Both concepts are useful in their own right. But meta-data conversion is
a prime example where the filter concept is more adequate than both
plug-ins and helper classes IMO.
A good use case for "filter polymorphism" can be seen in
CitationDAO::_instantiateLookupFilters() where both filters and code
that uses those filters are completely unaware of each other. You can
add a new parser or lookup connector without that class ever having to
know where it's going to be used. And the code that uses these filters
also does not have to know about specific filter implementations. Both
are completely de-coupled.
Thanks, Florian. Are you not currently expecting the PKPSubmissionNlmXmlFilter.inc.php to return only the citation list? If I understand correctly, we'll have to either make sure anything currently using the PKPSubmissionNlmXmlFilter knows that it may receive more than just the reference list, or we should rename the PKPSubmissionNlmXmlFilter to something more indicative of its purpose.
Hi Alec, no, it's absolutely ok if the filter returns full NLM. That would immediately result in people having access to full NLM output (including references) from the citation assistant. I guess that's much more useful than just getting a citation list. At least that's what I gathered from Juan's feedback and from the initial intent of L8X. I just didn't hope that we'd get that far before the release. :-) The ref-list output was just a compromise. I don't think there's any general re-use of reference-only output as long as you make sure that you keep the app-specific parts apart in the object model so that we can re-use the re-list part internally (see my mega-comment before).

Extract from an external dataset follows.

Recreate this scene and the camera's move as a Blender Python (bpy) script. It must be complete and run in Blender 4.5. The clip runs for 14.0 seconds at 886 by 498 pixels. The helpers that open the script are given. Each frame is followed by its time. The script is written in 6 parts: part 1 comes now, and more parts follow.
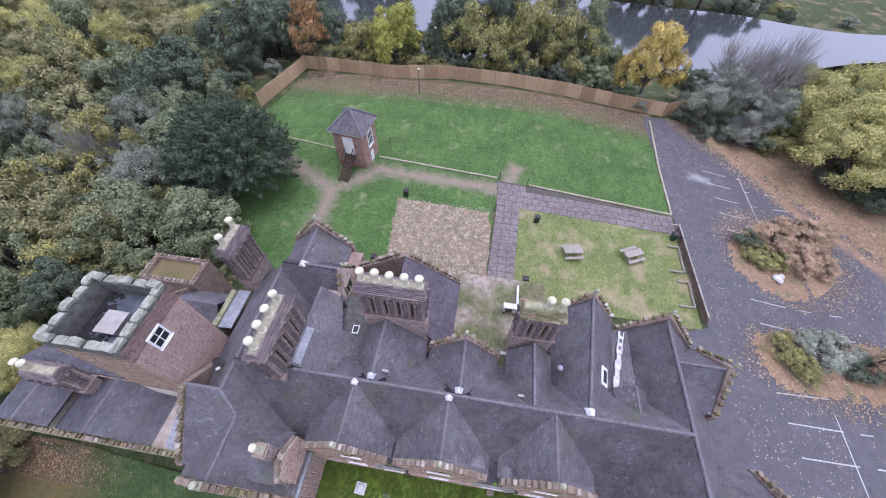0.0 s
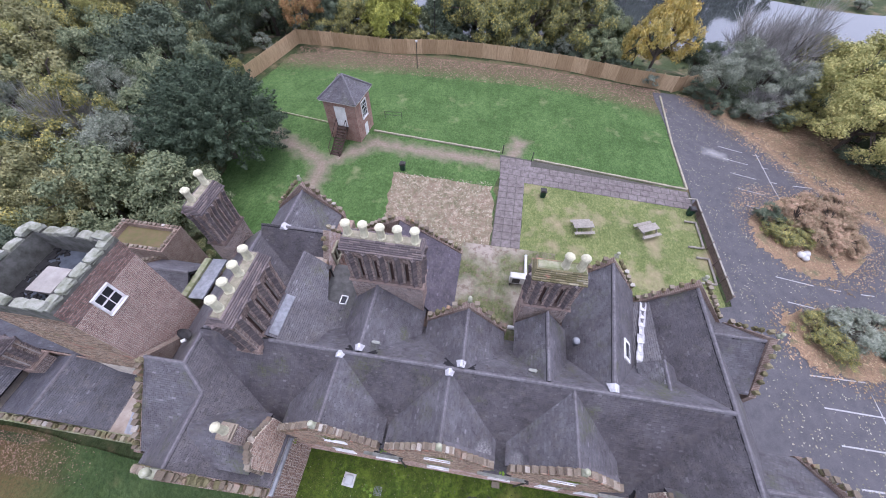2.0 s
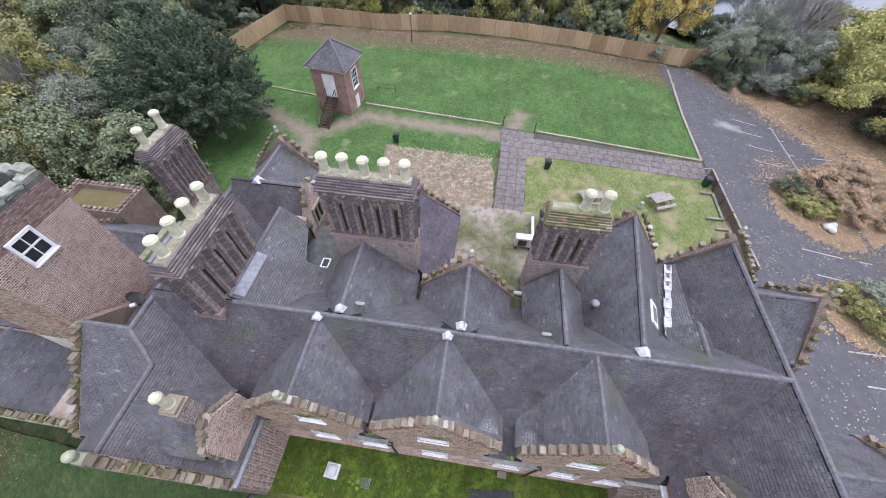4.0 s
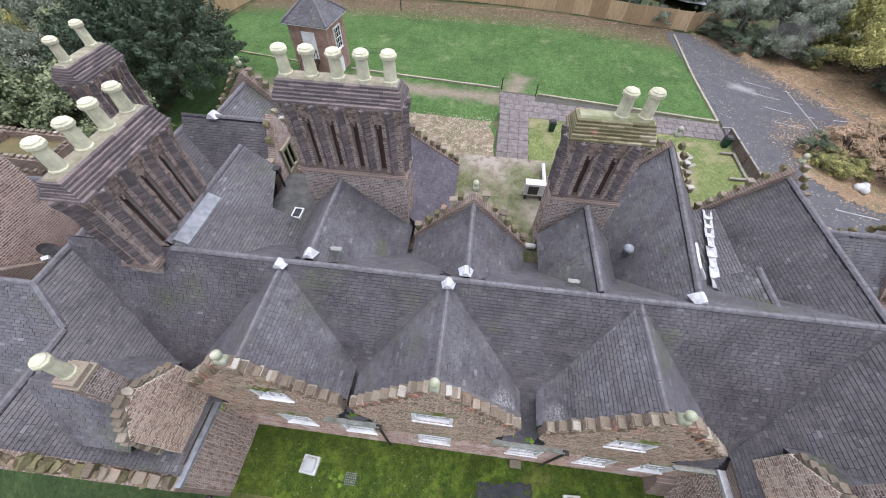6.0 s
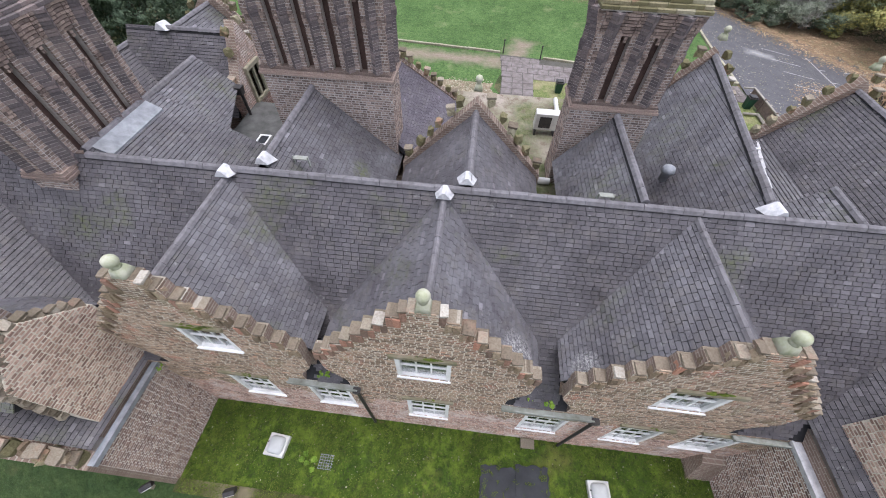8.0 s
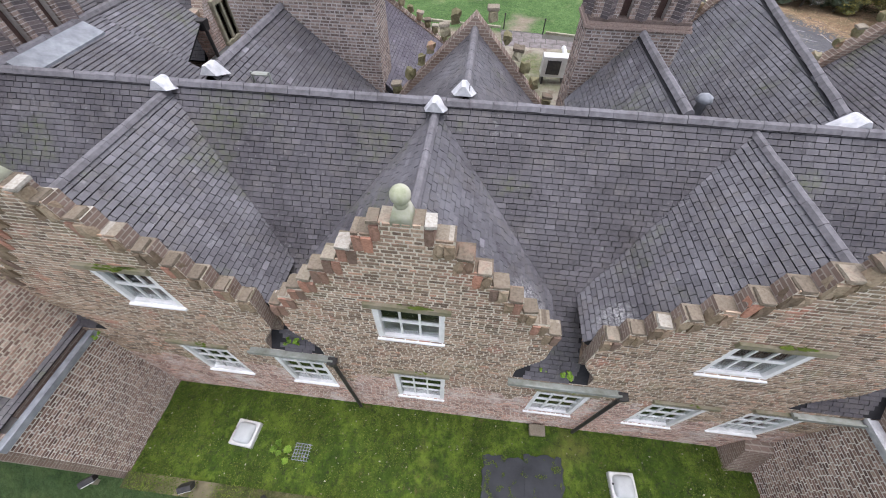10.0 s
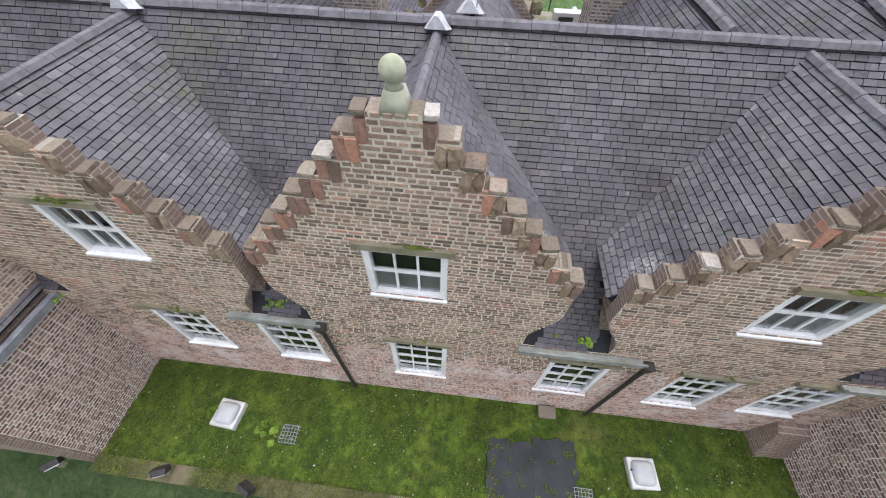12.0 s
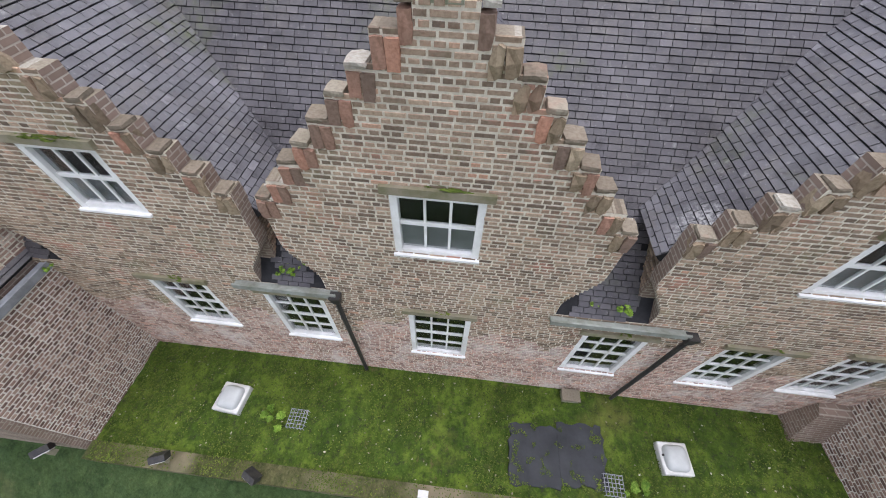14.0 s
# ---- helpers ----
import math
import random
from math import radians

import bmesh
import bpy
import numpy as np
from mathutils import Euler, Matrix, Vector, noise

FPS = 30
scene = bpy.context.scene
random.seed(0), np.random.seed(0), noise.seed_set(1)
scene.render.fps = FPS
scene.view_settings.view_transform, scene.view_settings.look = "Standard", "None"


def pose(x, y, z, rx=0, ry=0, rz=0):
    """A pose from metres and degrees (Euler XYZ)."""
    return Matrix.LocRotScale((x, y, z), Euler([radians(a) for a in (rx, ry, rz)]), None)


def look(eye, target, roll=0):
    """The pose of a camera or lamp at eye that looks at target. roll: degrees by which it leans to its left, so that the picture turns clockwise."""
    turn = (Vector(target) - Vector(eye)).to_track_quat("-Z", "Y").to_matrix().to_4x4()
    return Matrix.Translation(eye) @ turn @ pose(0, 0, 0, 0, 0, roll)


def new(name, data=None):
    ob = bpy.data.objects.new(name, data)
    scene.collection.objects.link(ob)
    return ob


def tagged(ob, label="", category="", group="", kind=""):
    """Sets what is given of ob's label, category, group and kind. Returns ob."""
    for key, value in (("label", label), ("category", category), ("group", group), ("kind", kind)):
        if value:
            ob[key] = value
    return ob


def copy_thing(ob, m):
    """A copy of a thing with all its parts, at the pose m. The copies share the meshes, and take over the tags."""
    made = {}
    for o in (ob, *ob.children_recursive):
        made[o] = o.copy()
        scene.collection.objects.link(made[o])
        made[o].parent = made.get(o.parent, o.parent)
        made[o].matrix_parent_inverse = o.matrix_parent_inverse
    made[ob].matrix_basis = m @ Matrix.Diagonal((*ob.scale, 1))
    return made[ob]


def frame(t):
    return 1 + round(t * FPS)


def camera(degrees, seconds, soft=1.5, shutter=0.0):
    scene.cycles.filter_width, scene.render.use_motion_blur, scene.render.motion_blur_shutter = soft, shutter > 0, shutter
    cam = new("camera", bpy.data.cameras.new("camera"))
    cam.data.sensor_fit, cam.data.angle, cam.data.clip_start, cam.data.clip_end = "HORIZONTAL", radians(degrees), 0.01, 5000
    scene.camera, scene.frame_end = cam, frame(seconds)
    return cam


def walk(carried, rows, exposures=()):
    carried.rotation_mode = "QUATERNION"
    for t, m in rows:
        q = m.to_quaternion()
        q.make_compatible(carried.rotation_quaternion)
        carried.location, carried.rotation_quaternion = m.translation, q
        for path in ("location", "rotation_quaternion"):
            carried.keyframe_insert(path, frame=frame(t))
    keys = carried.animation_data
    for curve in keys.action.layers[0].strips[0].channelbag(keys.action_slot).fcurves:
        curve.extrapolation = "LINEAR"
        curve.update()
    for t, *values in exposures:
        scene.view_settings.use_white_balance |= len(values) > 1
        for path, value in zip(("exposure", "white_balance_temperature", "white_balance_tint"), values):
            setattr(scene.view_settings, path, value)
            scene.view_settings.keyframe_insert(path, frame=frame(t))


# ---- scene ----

And for the renaming: Of course. I'd be happy if you could think of something more descriptive. I usually name my filters like this:
[PKP]<FromType><ToType>Filter (i.e. transforming a Submission to NLM XML).
Nlm30 rather than Nlm only would probably not hurt as well as an indication that it's about the full ArticlePublishing element set and not the citation element only.
Deferring the NLM rewrite until later. References should be getting served up (will test).